EURUSD is correcting towards 1.1090. Possibly, today the pair may fall with the short-term target at 1.1120 and then form one more ascending structure towards 1.1163, at least. Later, the market may start another decline to reach 1.1090.
GBPUSD, “Great Britain Pound vs US Dollar”
GBPUSD is forming the fifth correctional wave with the target at 1.2822. Today, the pair may reach 1.2888 and then start a new growth towards 1.3050. After that, the instrument may form a new descending structure to reach the above-mentioned target.
USDCHF, “US Dollar vs Swiss Franc”
After completing the ascending impulse towards 0.9744, USDCHF has finished the correction at 0.9666. Possibly, today the pair may break this range to the upside to reach the short-term target at 0.9807. After that, the instrument may start a new decline to reach 0.9740 and then resume trading upwards with the target at 0.9844.
USDJPY, “US Dollar vs Japanese Yen”
USDJPY has finished the ascending impulse towards 108.40. Today, the pair may correct to reach 108.05 and then start another growth with the target at 108.76.
AUDUSD, “Australian Dollar vs US Dollar”
AUDUSD has reached 0.6860; right now, it is consolidating near the lows. Possibly, the pair may form one more ascending structure with the target at 0.6945.
USDRUB, “US Dollar vs Russian Ruble”
USDRUB is consolidating around 62.00. The main scenario implies that the price may continue trading inside the downtrend towards 61.20. Later, the market may correct towards 63.00 and then resume moving downwards to reach 60.90.
USDCAD, “US Dollar vs Canadian Dollar”
After reaching the short-term target at 1.2970, USDCAD continues moving downwards to reach 1.2950; right now, it is consolidating around 1.2985. Later, the market may break this range to the upside and start another correction towards 1.3060 and then form a new descending structure with the target at 1.2950.
XAUUSD, “Gold vs US Dollar”
Gold continues moving upwards. Possibly, today the pair may test 1581.50 from above and then resume trading inside the uptrend towards with the target at 1627.38. After that, the instrument may start a new decline to reach 1606.50 and then form one more ascending structure towards 1656.65.
BRENT
Brent has reached the short-term target at 71.31; right now, it is correcting towards 69.72. After that, the instrument may resume trading upwards with the target is at 73.50.
BTCUSD, “Bitcoin vs US Dollar”
After breaking 7700.00 to the upside, BTCUSD continues forming the third ascending wave towards 8600.00. Possibly, today the pair may reach this level and then start a new correction with the target at 7700.00.
Attention! Forecasts presented in this section only reflect the author’s private opinion and should not be considered as guidance for trading. RoboForex LP bears no responsibility for trading results based on trading recommendations described in these analytical reviews.

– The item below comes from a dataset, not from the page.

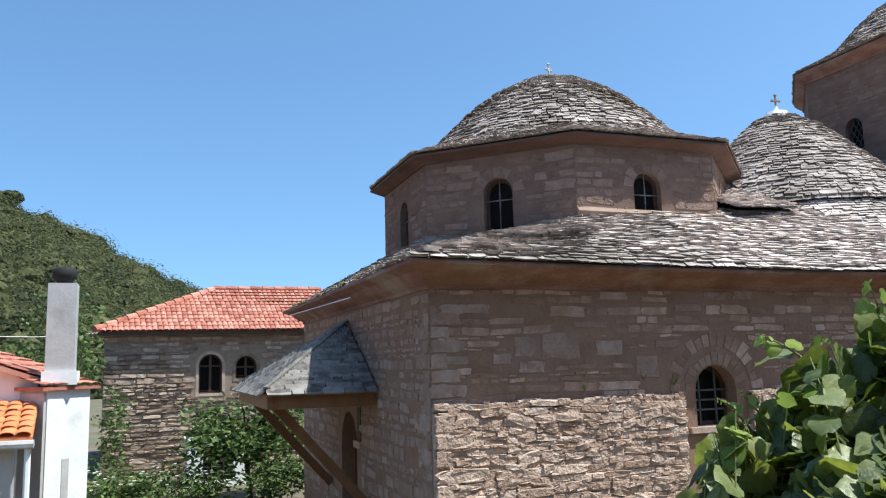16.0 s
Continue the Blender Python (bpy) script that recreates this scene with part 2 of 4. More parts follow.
BOX = [(0, 1, 3, 2), (4, 6, 7, 5), (0, 4, 5, 1), (2, 3, 7, 6), (0, 2, 6, 4), (1, 5, 7, 3)]


def data(name, mesh, mat, smooth=False):
    me = bpy.data.meshes.new(name)
    me.from_pydata(mesh.v, [], mesh.f)
    me.materials.append(mat)
    if smooth:
        me.shade_smooth()
    me.update()
    return me


def part(name, mesh, mat, parent, label="", smooth=False):
    """One mesh object under a thing or a part."""
    ob = new(name, mesh if isinstance(mesh, bpy.types.Mesh) else data(name, mesh, mat, smooth))
    ob.parent = parent
    return tagged(ob, label)


def thing(name, label, category, group="", kind="", mesh=None, mat=None, smooth=False):
    ob = new(name, data(name, mesh, mat, smooth) if mesh else None)
    return tagged(ob, label, category, group, kind)


rng = random.Random(7)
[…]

The US dollar has been on a stronger footing again today. Following a small retracement lower in the index overnight, price is now trading back up to yesterday’s highs, printing 96.73 last. A stronger than expected ISM non-manufacturing reading has helped boost the dollar along with news that the US trade deficit shrank to its lowest level in three years last month.
EUR Lower On Data Miss
EURUSD has been weaker today in light of the rally in USD. Eurozone flash CPI was in line with expectations yesterday at 1.3% though with German factory orders, release today, seen down again last month, EURUSD is trading lower. Price is currently testing the 1.1124 level support.
GBP Holds The Line
GBPUSD is currently flat on the session following the European open. Despite the rally in USD, positive expectations around Brexit are helping keep GBP underpinned at current levels. MPs are currently performing final scrutiny on the PM’s Withdrawal Agreement Bill which is expected to be passed this week. GBPUSD trades 1.3149 last.
Risk Assets Recover
Risk assets have been a little firmer today, recovering from a sharp drop in equities yesterday in response to news that Iran fired ballistic missiles as a US army base in Iraq. The SPX500 shed around 40 points in response to the news though has since recovered to trade back up to 3230s last.

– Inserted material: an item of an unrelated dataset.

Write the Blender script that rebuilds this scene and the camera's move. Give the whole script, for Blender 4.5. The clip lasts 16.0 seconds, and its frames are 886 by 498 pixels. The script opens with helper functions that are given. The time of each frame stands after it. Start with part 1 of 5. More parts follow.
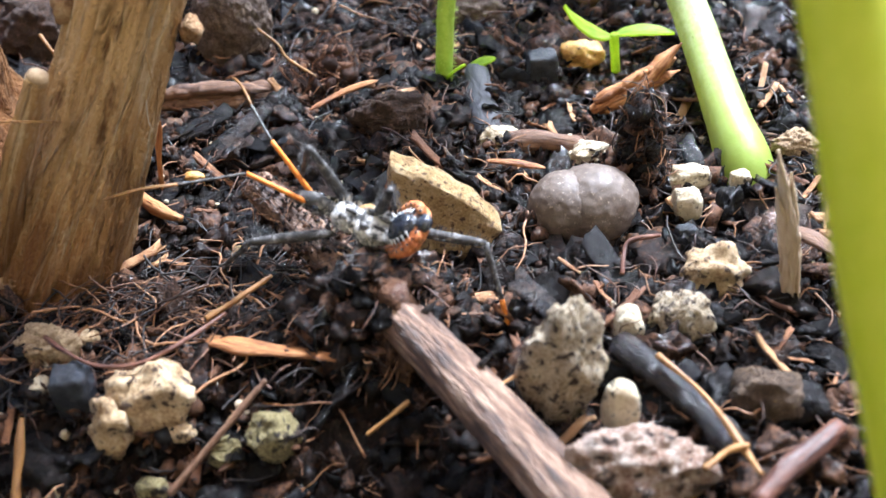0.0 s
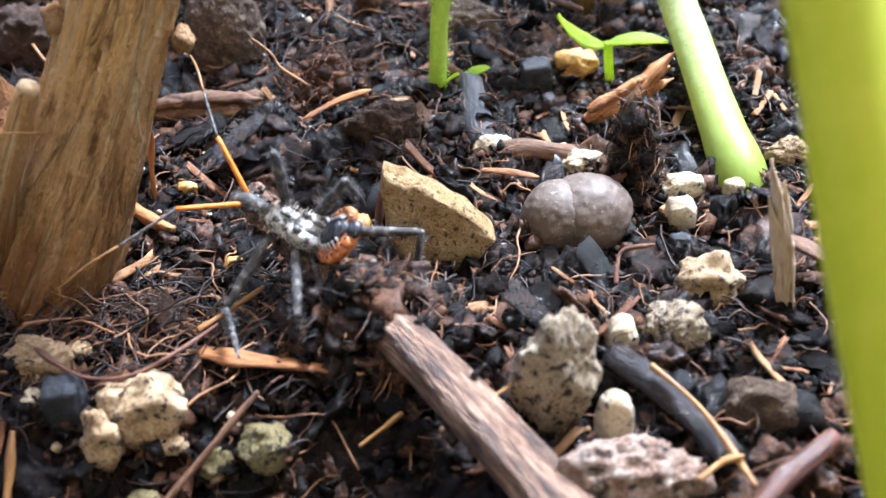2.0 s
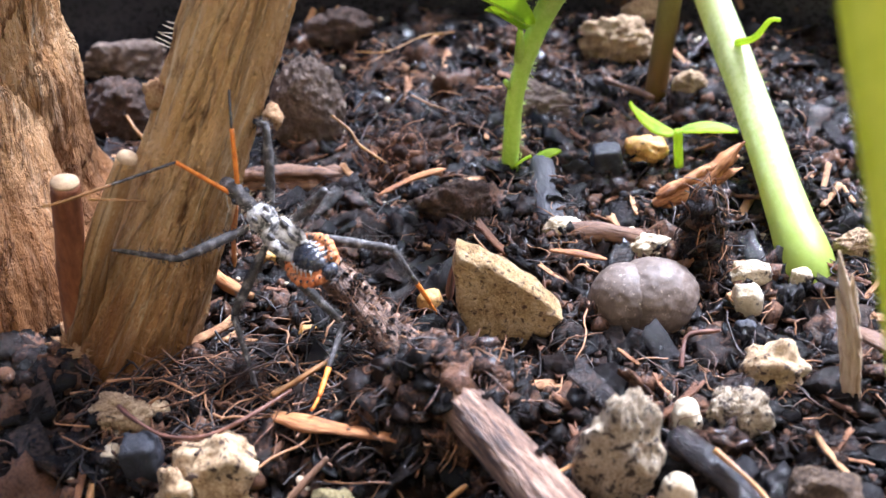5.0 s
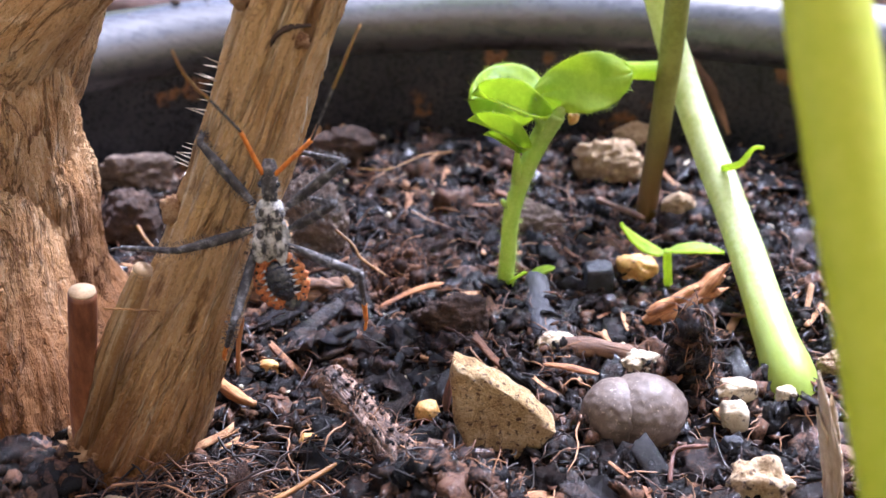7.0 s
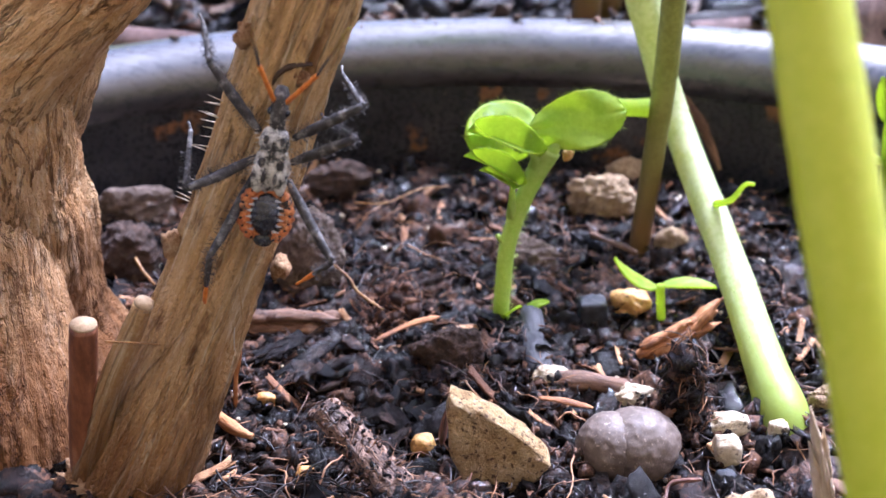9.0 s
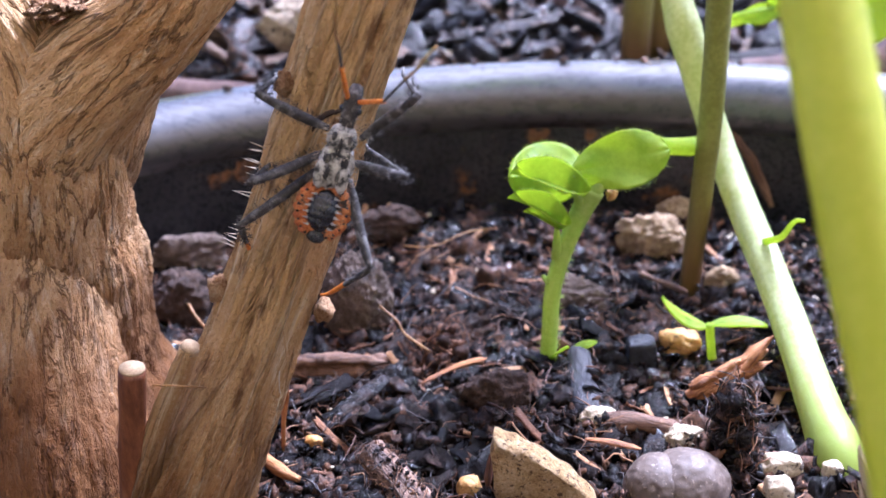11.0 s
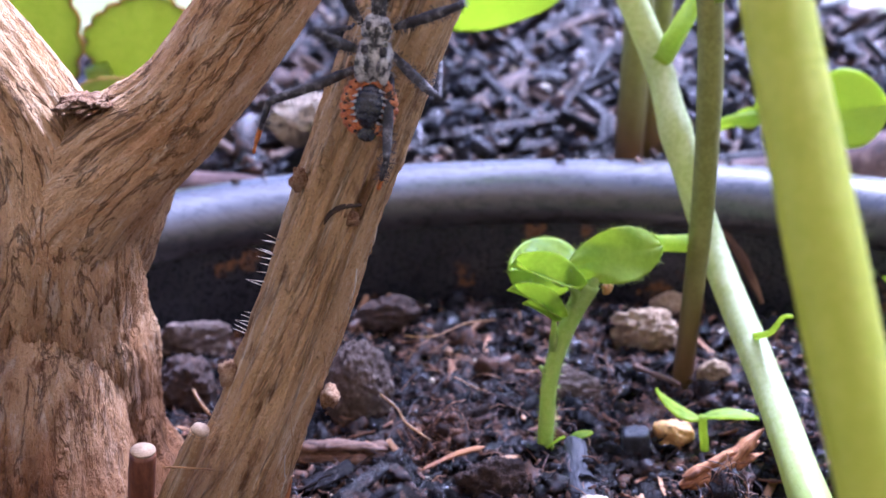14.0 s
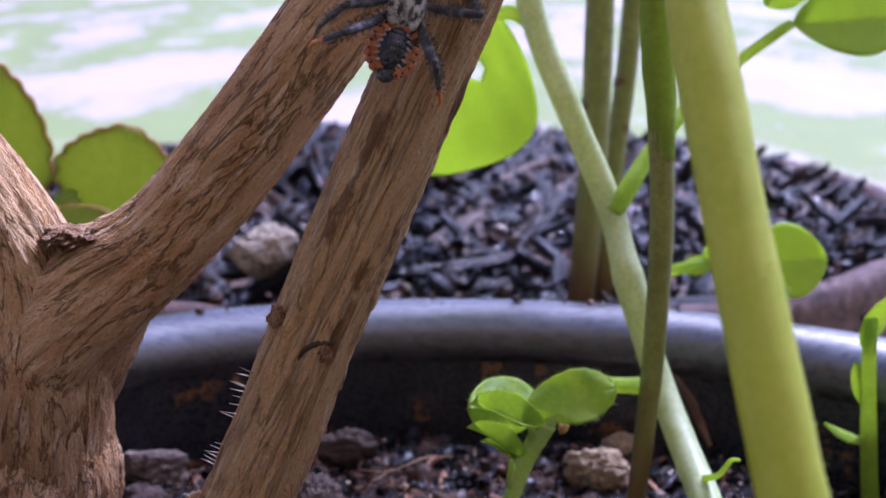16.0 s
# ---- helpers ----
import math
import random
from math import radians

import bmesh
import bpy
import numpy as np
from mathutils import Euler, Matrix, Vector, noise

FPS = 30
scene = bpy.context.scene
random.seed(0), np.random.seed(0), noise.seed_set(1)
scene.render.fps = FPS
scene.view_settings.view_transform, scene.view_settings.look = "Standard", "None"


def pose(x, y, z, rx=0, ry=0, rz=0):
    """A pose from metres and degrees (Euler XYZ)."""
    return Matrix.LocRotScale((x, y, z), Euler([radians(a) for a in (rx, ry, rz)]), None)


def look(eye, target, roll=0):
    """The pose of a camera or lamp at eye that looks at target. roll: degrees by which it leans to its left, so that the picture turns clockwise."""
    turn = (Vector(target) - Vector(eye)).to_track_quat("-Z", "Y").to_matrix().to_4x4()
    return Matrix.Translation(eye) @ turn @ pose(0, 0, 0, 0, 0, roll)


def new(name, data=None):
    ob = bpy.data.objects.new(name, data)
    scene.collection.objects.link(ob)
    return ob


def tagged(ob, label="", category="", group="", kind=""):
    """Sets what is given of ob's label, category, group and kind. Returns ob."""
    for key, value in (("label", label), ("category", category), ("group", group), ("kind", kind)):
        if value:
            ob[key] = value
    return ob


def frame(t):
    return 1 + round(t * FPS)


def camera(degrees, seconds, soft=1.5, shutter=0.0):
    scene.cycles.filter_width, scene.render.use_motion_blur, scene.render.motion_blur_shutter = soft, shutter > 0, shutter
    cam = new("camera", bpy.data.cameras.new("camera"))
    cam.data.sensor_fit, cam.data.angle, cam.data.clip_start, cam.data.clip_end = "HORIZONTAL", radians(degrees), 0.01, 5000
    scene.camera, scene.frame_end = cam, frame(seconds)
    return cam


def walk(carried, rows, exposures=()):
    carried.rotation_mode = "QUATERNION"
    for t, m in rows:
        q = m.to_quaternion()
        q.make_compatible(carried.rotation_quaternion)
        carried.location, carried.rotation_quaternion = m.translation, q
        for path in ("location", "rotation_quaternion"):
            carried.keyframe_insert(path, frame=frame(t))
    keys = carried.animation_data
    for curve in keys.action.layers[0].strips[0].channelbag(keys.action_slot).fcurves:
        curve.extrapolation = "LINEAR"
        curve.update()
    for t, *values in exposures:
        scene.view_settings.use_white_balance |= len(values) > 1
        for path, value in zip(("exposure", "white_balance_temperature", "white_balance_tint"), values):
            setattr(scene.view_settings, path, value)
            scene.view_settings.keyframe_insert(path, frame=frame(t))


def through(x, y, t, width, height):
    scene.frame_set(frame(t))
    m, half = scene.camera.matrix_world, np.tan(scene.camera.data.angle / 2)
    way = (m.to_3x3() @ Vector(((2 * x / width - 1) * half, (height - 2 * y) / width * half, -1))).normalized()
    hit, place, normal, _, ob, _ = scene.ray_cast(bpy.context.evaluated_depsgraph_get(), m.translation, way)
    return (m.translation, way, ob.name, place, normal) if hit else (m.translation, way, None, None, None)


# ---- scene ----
# ---- units and path (places are in centimetres, scaled to metres) ----
C = 0.01


def view(x, y, z, yaw, pitch, roll):
    """A camera pose from centimetres and degrees."""
    turn = Euler((radians(90 + pitch), 0, radians(yaw))).to_matrix().to_4x4()
    return Matrix.Translation((x * C, y * C, z * C)) @ turn @ pose(0, 0, 0, 0, 0, roll)


cam = camera(45.9, 16.0, soft=1.5)
cam.data.dof.use_dof = True
cam.data.dof.focus_distance = 0.095
cam.data.dof.aperture_fstop = 45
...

Safe Havens Weaker Following Risk Recovery
Safe havens have been weaker today, following the recovery in risk assets which saw both JPY and gold pulling back from fresh highs. USDJPY trades 108.45 last, having pierced below the 107.89 level in response to news of the Iranian attack. XAUUSD trades 1583.09 last, down from overnight highs of 1611.39.
Oil Backs Off Highs
Oil prices were sharply higher overnight in response to news of the Iranian attack on a US army base in Iraq. Crude prices jumped to highs of 65.44 overnight, before falling back to 62.78 last. Yesterday, the API reported a further, massive drawdown in US crude stores of 6 million barrels. Traders are now waiting on the headline EIA report later today which could see oil higher again if a drawdown is confirmed.
Loonie Recovering
USDCAD has been higher today, supported by the rally in USD and the pullback in crude. USDCAD trades 1.3009 last as the recovery off the 1.2952 level continues. Canadian employment data later in the week will be the main domestic data focus along with the US employment reports.
Aussie Under Pressure
AUDUSD has been a little weaker today, despite the pickup in risk assets, as the recovery in USD weighs. AUDUSD trades .6866 last. The Aussie has been under pressure this week due to building expectations of an RBA rate cut at the bank’s February meeting.